The Brooklyn Exponent
- Type: Weekly newspaper
- Owner: Rex Crist
- Founder: Charles Clough
- Founded: 1881
- Language: English
- Headquarters: 160 S Main St, Brooklyn, MI 49230
- Website: theexponent.com

= The Brooklyn Exponent =

Weekly newspaper published in Brooklyn, Michigan

The Brooklyn Exponent is a weekly newspaper serving the communities in and around Brooklyn, Michigan and the Irish hills, Michigan. The paper also covers Irish Hills, Cement City, Michigan, Clark Lake, Michigan and Napoleon, Michigan areas.

== History ==
The Brooklyn Exponent was started on September 1, 1881 by Charles Clough. It was a five-column quarto, and independent on all public questions. It aimed to give a fair mention of local happenings, together with general international news. At his death on September 30, 1884, his widow, Ethlyn, took over the business and ran the newspaper for eighteen years.

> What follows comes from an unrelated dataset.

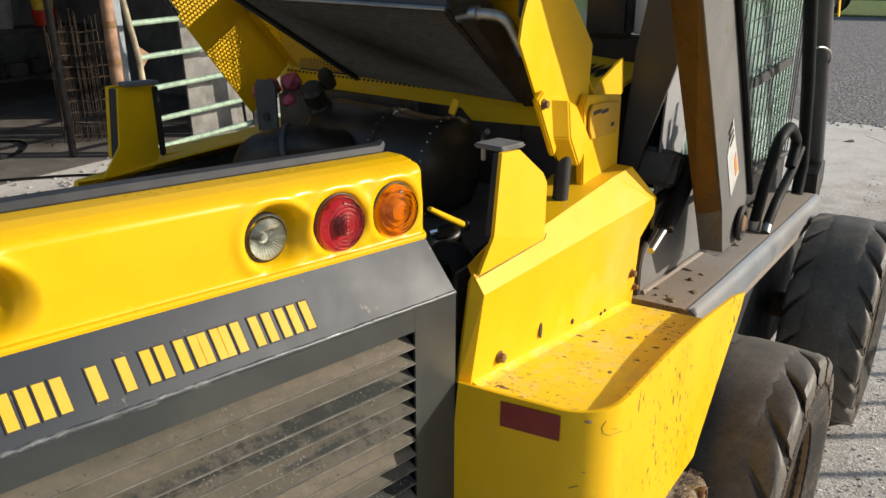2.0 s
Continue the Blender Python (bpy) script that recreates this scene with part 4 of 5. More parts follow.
# ---------------------------------------------------------------- open hood and engine bay
def hood(parent):
    right = [(0.44, 1.772, 1.324), (0.44, 1.674, 1.449), (0.44, 1.592, 1.562), (0.44, 1.602, 1.600), (0.44, 1.637, 1.666), (0.44, 1.645, 1.80), (0.44, 1.68, 1.80), (0.44, 1.755, 1.664), (0.44, 1.918, 1.531), (0.44, 1.899, 1.338), (0.44, 1.86, 1.30)]
    h = part("engine_hood", sheet(right, (0.005, 0, 0)), "yellow", parent, "yellow engine hood tilted open")
    left = [(-0.50, 1.914, 1.310), (-0.50, 1.647, 1.640), (-0.50, 1.56, 1.74), (-0.50, 1.60, 1.80), (-0.50, 1.72, 1.80), (-0.50, 1.86, 1.655), (-0.50, 2.05, 1.505), (-0.50, 2.06, 1.42)]
    part("hood_side", sheet(left, (-0.004, 0, 0)), "yellow", h, "yellow inner side of the hood")
    part("hood_edge", tube([(-0.497, 1.70, 1.575), (-0.497, 1.565, 1.742)], 0.006, 6), "rubber", h)
    # top panel with its vent holes: from the lip upwards and back
    lo_r, lo_l = Vector((0.44, 1.965, 1.410)), Vector((-0.50, 2.075, 1.414))
    hi_r, hi_l = Vector((0.44, 1.60, 1.80)), Vector((-0.50, 1.70, 1.80))
    na, nb = 78, 50
    a, b = (lo_r - lo_l) / na, (hi_l - lo_l) / nb

    def solid(fa, fb):
        return not (0.40 < fb < 0.53) and 0.025 < fa < 0.975
    part("vent_panel", staggered(lo_l, a, b, na, nb, solid), "yellow", h, "perforated yellow vent panel")
    part("vent_band", sheet([lo_l + b * nb * 0.39, lo_l + b * nb * 0.54, lo_r + b * nb * 0.54, lo_r + b * nb * 0.39], (0, 0.002, 0.002)), "yellow", h)
    for f0, f1 in ((-0.002, 0.034), (0.966, 1.002)):
        part("vent_border", sheet([lo_l + a * na * f0, lo_l + a * na * f1, lo_l + a * na * f1 + b * nb, lo_l + a * na * f0 + b * nb], (0, 0.002, 0.002)), "yellow", h)
    # lip along the bottom
    lip = [(-0.50, 2.060, 1.412), (0.44, 1.945, 1.404), (0.44, 1.913, 1.360), (0.16, 1.936, 1.350), (0.12, 1.957, 1.372), (-0.50, 2.035, 1.378)]
    part("hood_lip", sheet(lip, (0, 0.004, 0)), "yellow", h, "yellow hood lip")
    n = 62
    for k in range(n):
        f = (k + 0.5) / n
        p = Vector((-0.50, 2.058, 1.405)).lerp(Vector((0.44, 1.943, 1.397)), f)
        part("lip_hole", block((-0.0036, -0.003, -0.005), (0.0036, 0.003, 0.005), 0, 1, None, Matrix.Translation(p)), "rubber", h)
    # cooler hung inside the hood
    A, B, C, D = Vector((-0.212, 1.60, 1.632)), Vector((0.292, 1.60, 1.616)), Vector((0.305, 1.90, 1.405)), Vector((-0.130, 1.90, 1.432))
    nrm = (B - A).cross(D - A).normalized()
    if nrm.y > 0:
        nrm = -nrm
    core = part("cooler", sheet([A, B, C, D], nrm * -0.05), "black_core", h, "black finned cooler")
    top = bmesh.new()
    prism(top, [A + Vector((-0.012, -0.006, -0.006)), B + Vector((0.010, -0.006, -0.006)), B + Vector((0.012, -0.008, 0.026)), A + Vector((-0.014, -0.008, 0.030))], (0, 0.06, 0.015))
    part("cooler_tank", top, "tank_dark", core, "dark blue-grey cooler tank")
    part("tank_rim", tube([A + Vector((-0.014, -0.010, -0.004)), B + Vector((0.010, -0.010, -0.004))], 0.004, 6), "steel", core)
    for k in range(46):
        f = (k + 0.7) / 47
        p, q = A.lerp(D, f) + nrm * 0.001, B.lerp(C, f) + nrm * 0.001
        part("fin", tube([p.lerp(q, 0.02), p.lerp(q, 0.98)], 0.0018, 4), "fin_dark", core)
    ch = bmesh.new()
    prism(ch, [B + Vector((0.004, 0, 0.012)) + nrm * 0.006, B + Vector((0.026, 0.012, 0.015)) + nrm * 0.006, C + Vector((0.022, 0.007, 0.0)) + nrm * 0.006, C + Vector((0.004, 0, 0)) + nrm * 0.006], nrm * -0.06)
    part("cooler_channel", ch, "dark_metal", core, "dark brown side channel")
    part("side_bead", tube([D + nrm * 0.006, A + nrm * 0.006], 0.006, 6), "rubber", core)
    # bracket and coolant elbow
    part("hood_bracket", sheet([(0.402, 1.665, 1.60), (0.410, 1.685, 1.575), (0.416, 1.715, 1.575), (0.411, 1.708, 1.80), (0.402, 1.685, 1.80)], (0.008, 0, 0), 0.002), "rubber", h, "black bracket")
    part("coolant_elbow", tube(bend([(0.300, 1.640, 1.596), (0.345, 1.630, 1.604), (0.388, 1.650, 1.598), (0.415, 1.67, 1.535)], 0.05, 6), 0.0105, 12), "steel", h, "grey coolant elbow", smooth=True)
    part("hose_clamp", tube([(0.330, 1.632, 1.603), (0.345, 1.631, 1.604)], 0.013, 12), "steel", h, "silver hose clamp", smooth=True)
    # hinge plate and pin
    hinge = [(0.446, 1.640, 1.462), (0.446, 1.665, 1.475), (0.446, 1.752, 1.462), (0.446, 1.760, 1.40), (0.446, 1.722, 1.345)]
    part("hinge_plate", sheet(hinge, (0.012, 0, 0), 0.003), "yellow", h, "yellow hinge plate")
    fold = [(0.482, 1.722, 1.452), (0.482, 1.762, 1.438), (0.482, 1.838, 1.362), (0.482, 1.788, 1.316), (0.482, 1.738, 1.380)]
    part("hinge_gusset", sheet(fold, (-0.030, -0.030, 0.004), 0.003), "yellow", h, "yellow folded hinge gusset")
    part("hinge_bolt", lathe([(0.010, 0), (0.010, 0.003), (0.007, 0.003), (0.007, 0.010), (0.0, 0.011)], toward((0.458, 1.664, 1.452), (1, 0, 0)), 8), "rust", h, "rusty hinge bolt")
    part("gas_strut", tube([(0.458, 1.768, 1.345), (0.456, 1.762, 1.240)], 0.0155, 14), "rubber", h, "black strut", smooth=True)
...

In June 1965, The Brooklyn Exponent changed its production format from broadsheet to tabloid, and expanded its coverage to the Addison, Michigan, Onsted, Michigan, Manitou Beach, Michigan and Somerset, Michigan communities. Following the closing of the Grass Lake Times in 2021, the Exponent further expanded its coverage area to include the community of Grass Lake.

Matt Schepeler’s family published the paper for 66 years. In 2026, the paper was sold to businessman Rex Crist, owner of Meadowbrook Media.

==The Manchester Mirror==
The Manschester Mirror is a newspaper serving the Manchester, Michigan, community since 2013. The Mirror is printed by The Brooklyn Exponent.

The Manchester Mirror was founded in response to the decline and then closure of The Manchester Enterprise. The paper transitioned from online to a weekly print edition in 2016 with a circulation size of 1500. The Mirror was featured on Michigan Radio in a conversation about the importance of local news.